10. As I have stated above, I am satisfied that, if the appellant is at risk of prosecution as a draft evader, it is likely the risk will arise irrespective of how he left Egypt. Mr Ennarah is an Egyptian expert operating out of Cairo; I am not aware that he has provided expert evidence in other appeals before the IAC nor am I able to check is qualifications. However, I find his expert testimony to be both lucid and compelling. Ultimately, unless he has obtained special exemption (of which there is no evidence) the evidence indicates that the appellant will be required to explain why he has evaded military service at the very age when he would have been expected to have completed it and instead travelled to the United Kingdom to claim asylum. Only if the military authorities are satisfied that he has yet to complete his college studies is he likely to be able to escape punishment which will necessarily involve him spending time in prison where he will be exposed to Article 3 ECHR ill-treatment. I am reminded that I need to consider the evidence by reference to the standard of reasonable likelihood.
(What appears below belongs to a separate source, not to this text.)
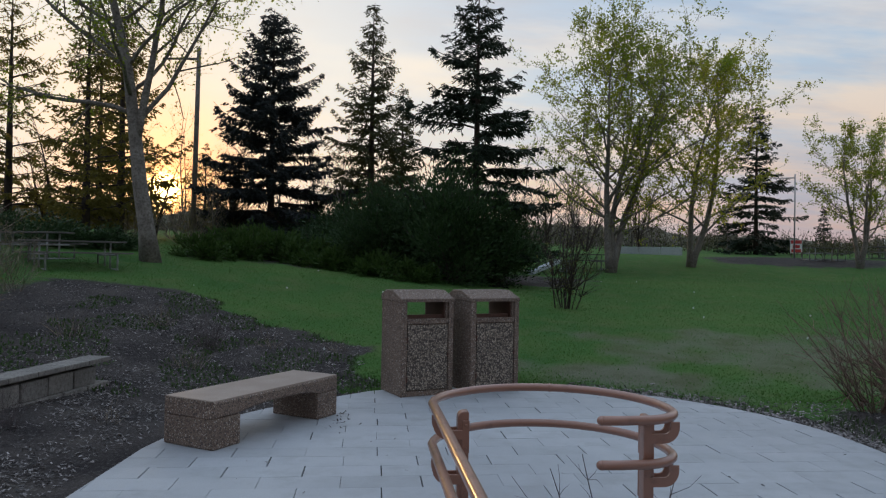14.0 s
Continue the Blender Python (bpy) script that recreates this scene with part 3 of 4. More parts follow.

Whilst I agree with Mrs Pettersen that some of the appellant's evidence left questions begging, his claim to have completed his studies, evidenced by documentation which the expert witness in Cairo considers to be authentic, would seem to be accurate. I find as a fact that the appellant has sought to evade military service by leaving Egypt, whether legally or illegally, that he remains eligible to carry out that service and that it is reasonably likely that he will face prosecution and imprisonment upon conviction draft evasion. It follows from those findings that the appellant's appeal against the decision to deny him international protection should be allowed.
Notice of Decision
11. This appellant's appeal is allowed on asylum and Article 3 ECHR grounds.